Caricature of New York

NEW YORK -- Of all the lessons I didn't expect to learn in a uniquely unsatisfying visit to the Bronx this week, here's the first that jumps to mind: Yankee fans are stupid.

I don't mean that in any negative way. It's just an incontrovertible fact, and given all the enviable success of that storied franchise, you have to shake your head at the colossal waste.

How else but raw stupidity to explain why the loudest spontaneous ovation in Wednesday night's 3-to-1 pitcher's duel came when the Jumbotron in right-center field showed a live-shot of Jack Nicholson wearing a Yankee hat in the front row?

Think about that. Jon Lieber pitches the game of his career, and good-guy John Olerud hits a decisive homerun. But what really gets the crowd going is that an aging actor took time away from his splashy courtside seats with the Los Angeles Lakers to see and be seen in New York.

By the way, I use the word spontaneous because most ovations are not. Rather, they're prompted by the message flashing on multiple scoreboards, ''Make Some Noise!!!" That's followed by a cartoon of clapping hands, as if the locals might not be sure how to comply on their own.

And that's followed by the spectators looking down at their own hands as they smack them together. You can all but see the thought bubbles sprouting over their heads: ''Am I doing this right?"

The disappointing truth is that going to Yankee Stadium isn't much different than heading to an NBA arena in a city like Orlando or Dallas, except everyone here looks like Joey Buttafuoco or Gordon Gekko. Someone should tell these people that the 80s and early 90s, never that good to begin with, are over.

These fans, such as they are, need to be entertained by something other than the most successful franchise in the history of baseball. So the Yankee organization throws in the kitchen sink.
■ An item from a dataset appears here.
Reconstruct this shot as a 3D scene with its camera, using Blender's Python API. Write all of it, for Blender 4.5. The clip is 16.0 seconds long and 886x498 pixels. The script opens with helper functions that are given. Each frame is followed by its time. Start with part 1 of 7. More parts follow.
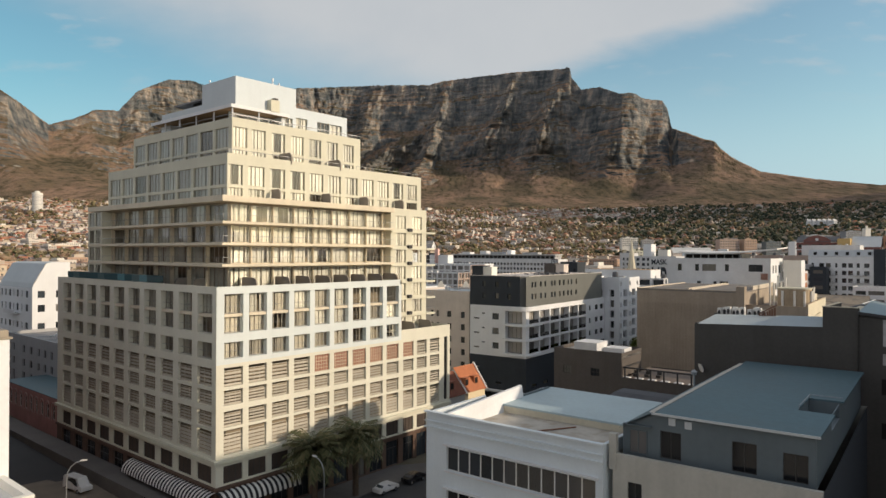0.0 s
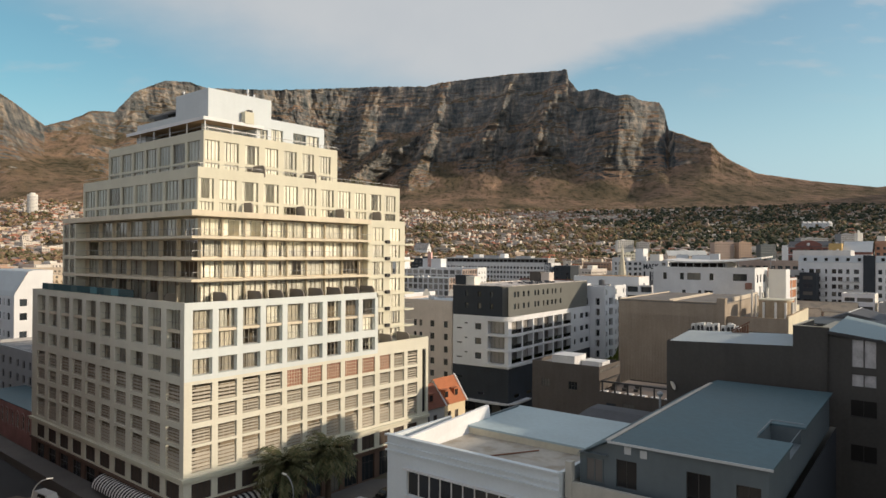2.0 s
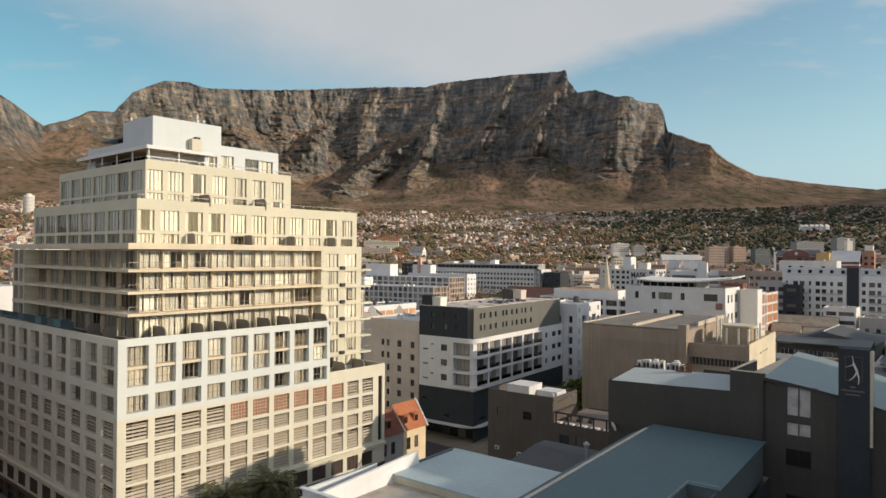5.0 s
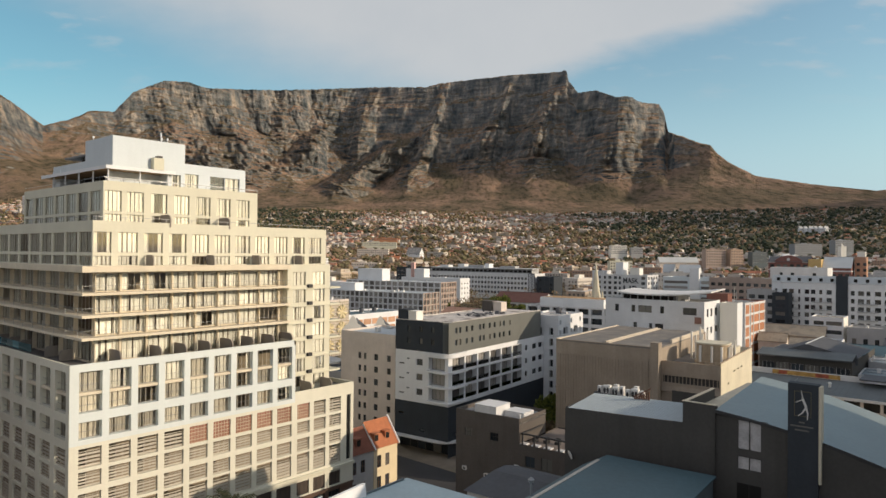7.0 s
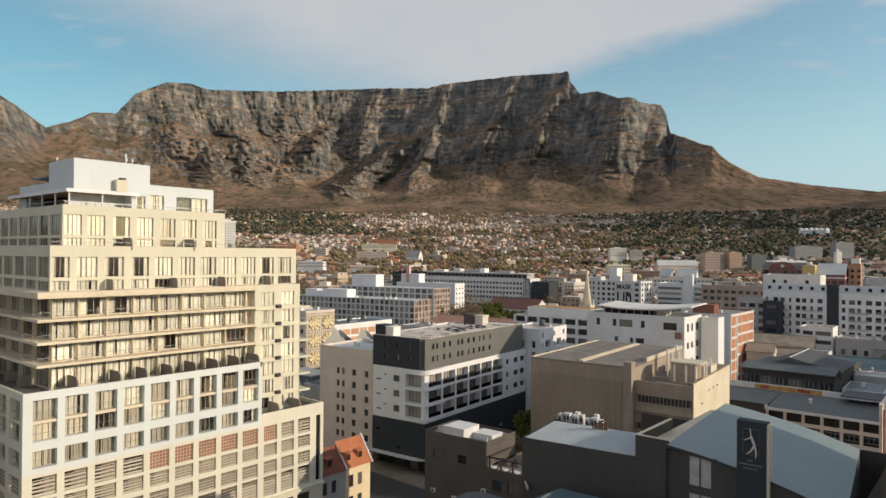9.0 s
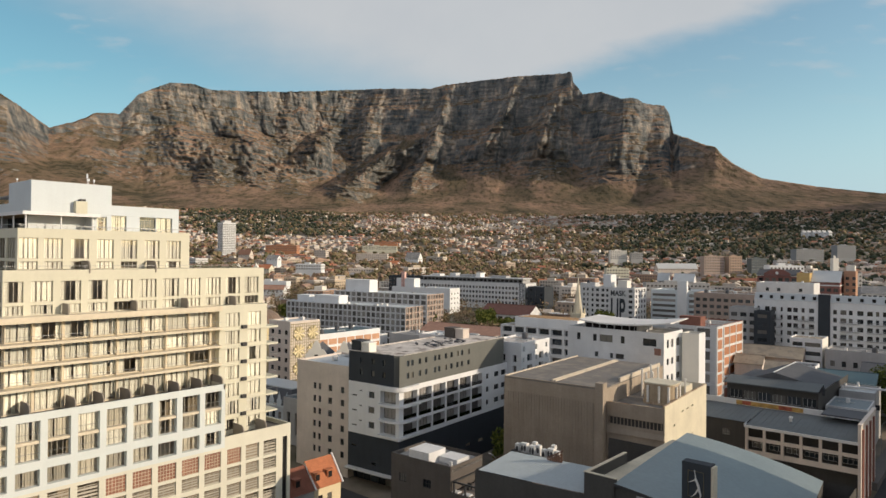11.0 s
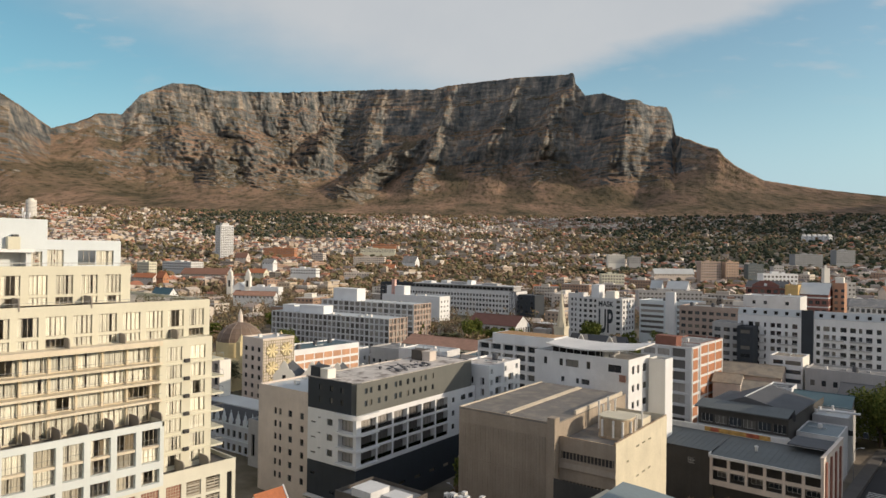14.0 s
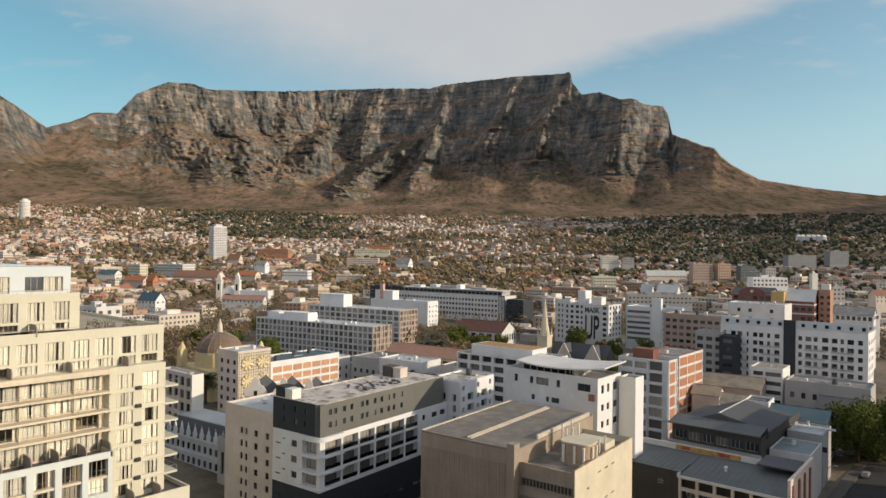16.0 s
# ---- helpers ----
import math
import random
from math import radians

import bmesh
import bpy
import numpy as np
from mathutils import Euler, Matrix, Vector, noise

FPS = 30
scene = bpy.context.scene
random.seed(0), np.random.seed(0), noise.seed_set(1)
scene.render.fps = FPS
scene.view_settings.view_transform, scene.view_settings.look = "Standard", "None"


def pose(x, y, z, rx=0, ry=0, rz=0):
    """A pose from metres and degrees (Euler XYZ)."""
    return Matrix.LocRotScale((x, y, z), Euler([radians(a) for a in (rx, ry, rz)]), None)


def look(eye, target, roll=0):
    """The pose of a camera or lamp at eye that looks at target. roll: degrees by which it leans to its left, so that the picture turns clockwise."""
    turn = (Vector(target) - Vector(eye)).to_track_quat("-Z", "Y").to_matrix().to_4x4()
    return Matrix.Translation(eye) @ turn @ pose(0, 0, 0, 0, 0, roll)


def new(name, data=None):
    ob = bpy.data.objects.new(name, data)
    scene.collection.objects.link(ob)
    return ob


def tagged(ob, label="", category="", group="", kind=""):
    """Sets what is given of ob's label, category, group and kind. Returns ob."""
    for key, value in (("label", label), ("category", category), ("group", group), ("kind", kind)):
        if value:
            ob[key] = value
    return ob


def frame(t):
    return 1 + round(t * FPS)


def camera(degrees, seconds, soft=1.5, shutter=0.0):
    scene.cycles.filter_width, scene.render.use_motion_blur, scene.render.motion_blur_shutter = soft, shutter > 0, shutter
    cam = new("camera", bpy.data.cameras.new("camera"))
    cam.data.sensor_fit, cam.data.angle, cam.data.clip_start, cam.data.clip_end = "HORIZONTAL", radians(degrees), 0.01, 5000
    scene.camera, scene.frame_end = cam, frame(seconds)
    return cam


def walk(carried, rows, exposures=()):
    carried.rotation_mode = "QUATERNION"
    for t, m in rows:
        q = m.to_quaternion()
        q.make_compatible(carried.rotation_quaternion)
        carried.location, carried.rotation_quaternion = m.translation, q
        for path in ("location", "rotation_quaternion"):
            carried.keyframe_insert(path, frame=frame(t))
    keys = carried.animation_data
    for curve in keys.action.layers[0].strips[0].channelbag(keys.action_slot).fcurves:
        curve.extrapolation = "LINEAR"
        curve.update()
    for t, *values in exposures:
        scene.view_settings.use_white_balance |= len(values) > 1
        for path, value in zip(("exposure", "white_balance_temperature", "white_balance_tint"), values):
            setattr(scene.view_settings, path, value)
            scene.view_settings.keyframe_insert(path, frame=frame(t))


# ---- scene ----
# x runs along the shaded street front, y along the sunlit avenue, z up from the street.
cam = camera(67.0, 16.0)
PATH = [
    (0, 0.00, 0.00, 37.50, 40.211, 0.346, -0.204),
    (0.5, 0.38, 0.59, 37.89, 40.127, 0.389, -0.182),
    (1, 0.94, 1.33, 38.41, 40.076, 0.405, -0.196),
    (1.5, 1.49, 2.10, 38.92, 40.033, 0.409, -0.221),
    (2, 2.24, 3.02, 39.51, 40.012, 0.446, -0.242),
    (2.5, 3.02, 3.89, 40.22, 40.010, 0.458, -0.264),
    (3, 3.89, 4.94, 41.03, 40.014, 0.439, -0.293),
    (3.5, 4.70, 6.05, 41.84, 40.012, 0.423, -0.324),
    (4, 5.60, 7.23, 42.69, 40.003, 0.432, -0.333),
    (6.5, 10.27, 12.95, 47.00, 40.097, 0.429, -0.510),
    (7, 11.29, 14.15, 47.83, 40.129, 0.412, -0.483),
    (7.5, 12.20, 15.26, 48.68, 40.190, 0.404, -0.415),
    (8, 13.21, 16.48, 49.53, 40.236, 0.400, -0.377),
    (8.5, 14.19, 17.52, 50.40, 40.298, 0.424, -0.402),
    (9, 15.28, 18.74, 51.39, 40.369, 0.450, -0.453),
    (11.5, 20.22, 25.28, 55.98, 40.749, 0.441, -0.608),
    (12, 21.21, 26.56, 56.88, 40.802, 0.449, -0.640),
    (12.5, 22.17, 27.93, 57.79, 40.856, 0.476, -0.666),
    (13, 23.14, 29.36, 58.78, 40.902, 0.471, -0.705),
    (13.5, 24.12, 30.78, 59.88, 40.954, 0.450, -0.737),
    (14, 25.22, 32.18, 61.05, 40.961, 0.445, -0.763),
    (14.5, 26.26, 33.71, 62.16, 40.942, 0.442, -0.741),
    (15, 27.33, 35.23, 63.39, 40.906, 0.414, -0.714),
    (15.5, 28.39, 36.75, 64.65, 40.859, 0.359, -0.696),
    (16, 29.50, 38.28, 65.79, 40.786, 0.312, -0.723),
]
walk(cam, [(t, pose(x, y, z, 90 + pitch, roll, yaw)) for t, x, y, z, yaw, pitch, roll in PATH])
scene.view_settings.exposure = 0.0

# ---- daylight ----
SUN_EL, SUN_AZ = 17.0, 24.0            # height, and turn from +x towards +y
SUN_WAY = Vector((math.cos(radians(SUN_AZ)) * math.cos(radians(SUN_EL)), math.sin(radians(SUN_AZ)) * math.cos(radians(SUN_EL)), math.sin(radians(SUN_EL))))
sun = new("sun", bpy.data.lights.new("sun", "SUN"))
sun.data.energy, sun.data.angle, sun.data.color = 3.36, radians(0.6), (1.0, 0.815, 0.615)
sun.matrix_world = look(SUN_WAY * 100, (0, 0, 0))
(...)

The grounds crew dances to the song ''YMCA." In a videotaped spelling bee on the Jumbotron, a fan is asked -- and I'm not making this up -- how to spell Jeter. Every time the home team draws a walk, the scoreboard shows a caricature sashaying down to first base.

Between innings, they broadcast trivia games with individuals picked out of the stands. One guy was asked, ''Who's nicknamed the Chairman of the Board?" The entire stadium fell into shocked but appreciative silence when he got it right, on the second try.

But, hey, everybody, ''Make Some Noise!!!"

Compare that to Fenway Park, where we fill the scoreboard with statistics, not cartoons, and at any given time during any given game, most of the crowd is thinking, ''Millar needs to work the count," or ''The humidity should help Wakefield's knuckler."

A Yankee fan in the same situation is thinking, ''The humidity is making my hair frizzy," or ''Maybe they'll show Jack Nicholson again."

Yet they win, we lose, at least until now. How easy it must be to root for New York. You cheer when told, you guzzle $9 bottles of beer hawked at your seat, and usually you claim victory. The lesson learned is that you can buy your way into anything in life, whether it be Babe Ruth or Alex Rodriguez or too many World Series titles to relive here.

True story: I'm standing outside the stadium wearing a Red Sox cap at the end of Wednesday night's loss. A guy in full Yankee regalia sidles up and says: ''I know how you feel. I was a Mets fan until the 2000 World Series," the one where the Yankees beat the Mets as a nation slept. ''The next year, we switched over to the Yankees. Why make it hard on my young son?"

Why make it hard on him? There was a good answer in there somewhere about the lessons of undying loyalty, unfulfilled expectations, unending patience, and maybe loving the game for the sake of the game. But in the depths of a fresh defeat, I couldn't think of it.

And so we come home to Fenway, somehow superior, even when we're not.